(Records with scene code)
○ ○ ○ ○ ○ ○ ○
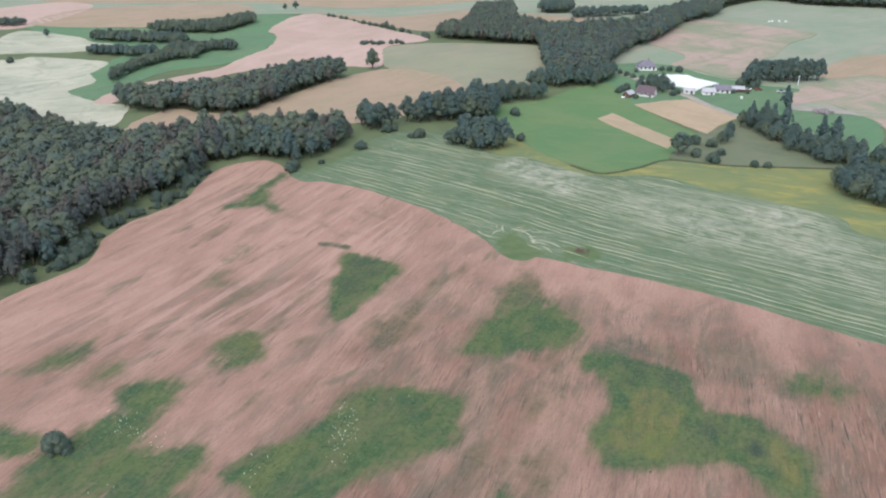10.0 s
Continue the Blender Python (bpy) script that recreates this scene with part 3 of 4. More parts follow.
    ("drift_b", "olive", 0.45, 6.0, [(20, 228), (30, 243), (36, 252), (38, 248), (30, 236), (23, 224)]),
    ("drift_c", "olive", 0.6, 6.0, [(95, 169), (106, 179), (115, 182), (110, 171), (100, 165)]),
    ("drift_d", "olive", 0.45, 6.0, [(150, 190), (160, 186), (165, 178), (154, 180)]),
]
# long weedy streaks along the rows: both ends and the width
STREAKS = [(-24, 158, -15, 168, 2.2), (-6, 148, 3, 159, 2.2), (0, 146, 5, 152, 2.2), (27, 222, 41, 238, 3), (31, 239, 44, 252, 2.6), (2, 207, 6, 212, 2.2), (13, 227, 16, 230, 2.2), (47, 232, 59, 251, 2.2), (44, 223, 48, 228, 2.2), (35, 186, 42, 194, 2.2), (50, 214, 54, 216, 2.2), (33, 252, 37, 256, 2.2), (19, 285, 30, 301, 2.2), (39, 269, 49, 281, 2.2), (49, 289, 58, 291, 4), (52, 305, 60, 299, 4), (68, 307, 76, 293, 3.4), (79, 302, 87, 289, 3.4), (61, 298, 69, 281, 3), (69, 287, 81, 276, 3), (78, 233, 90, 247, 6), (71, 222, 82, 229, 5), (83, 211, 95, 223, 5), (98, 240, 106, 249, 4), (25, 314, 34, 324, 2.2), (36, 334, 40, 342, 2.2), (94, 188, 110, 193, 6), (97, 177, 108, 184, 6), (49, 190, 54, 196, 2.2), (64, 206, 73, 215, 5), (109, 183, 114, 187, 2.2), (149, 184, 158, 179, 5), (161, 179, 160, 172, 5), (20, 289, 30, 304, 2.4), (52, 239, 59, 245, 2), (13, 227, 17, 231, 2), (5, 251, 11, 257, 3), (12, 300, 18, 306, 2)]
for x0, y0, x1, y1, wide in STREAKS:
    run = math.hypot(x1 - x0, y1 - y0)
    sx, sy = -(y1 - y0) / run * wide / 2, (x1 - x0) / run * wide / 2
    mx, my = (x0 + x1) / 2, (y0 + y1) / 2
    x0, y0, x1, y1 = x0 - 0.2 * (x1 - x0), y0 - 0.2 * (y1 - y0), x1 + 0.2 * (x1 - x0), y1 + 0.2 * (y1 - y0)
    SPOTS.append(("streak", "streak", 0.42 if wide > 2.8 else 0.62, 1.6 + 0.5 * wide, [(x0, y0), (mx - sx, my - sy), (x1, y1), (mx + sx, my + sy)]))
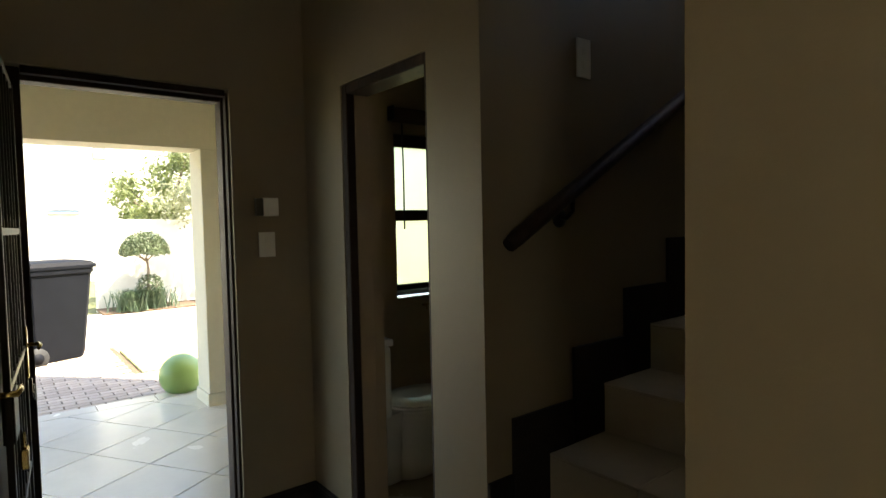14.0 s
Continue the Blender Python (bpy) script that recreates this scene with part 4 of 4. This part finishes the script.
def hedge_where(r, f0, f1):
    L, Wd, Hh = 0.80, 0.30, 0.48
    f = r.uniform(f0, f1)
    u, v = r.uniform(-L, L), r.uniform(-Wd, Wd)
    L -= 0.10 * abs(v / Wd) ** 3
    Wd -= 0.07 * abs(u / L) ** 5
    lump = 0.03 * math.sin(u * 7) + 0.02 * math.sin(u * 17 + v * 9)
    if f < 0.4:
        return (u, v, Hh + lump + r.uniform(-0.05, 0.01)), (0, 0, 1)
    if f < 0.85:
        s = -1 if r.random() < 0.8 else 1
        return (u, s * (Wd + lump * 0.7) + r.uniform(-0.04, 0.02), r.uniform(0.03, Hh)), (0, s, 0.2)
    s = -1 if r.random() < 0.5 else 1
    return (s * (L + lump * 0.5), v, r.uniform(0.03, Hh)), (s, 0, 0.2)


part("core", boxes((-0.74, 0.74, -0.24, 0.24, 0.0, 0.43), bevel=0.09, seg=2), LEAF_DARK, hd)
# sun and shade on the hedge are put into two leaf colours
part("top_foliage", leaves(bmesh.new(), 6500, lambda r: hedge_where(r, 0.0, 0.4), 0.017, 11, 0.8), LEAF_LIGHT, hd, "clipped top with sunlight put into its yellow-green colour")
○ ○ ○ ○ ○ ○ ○
> STATED TASK
Look through the lines above and collect those with the word "that".

> CORRECT OUTPUT
Continue the Blender Python (bpy) script that recreates this scene with part 3 of 4. More parts follow.
Continue the Blender Python (bpy) script that recreates this scene with part 4 of 4. This part finishes the script.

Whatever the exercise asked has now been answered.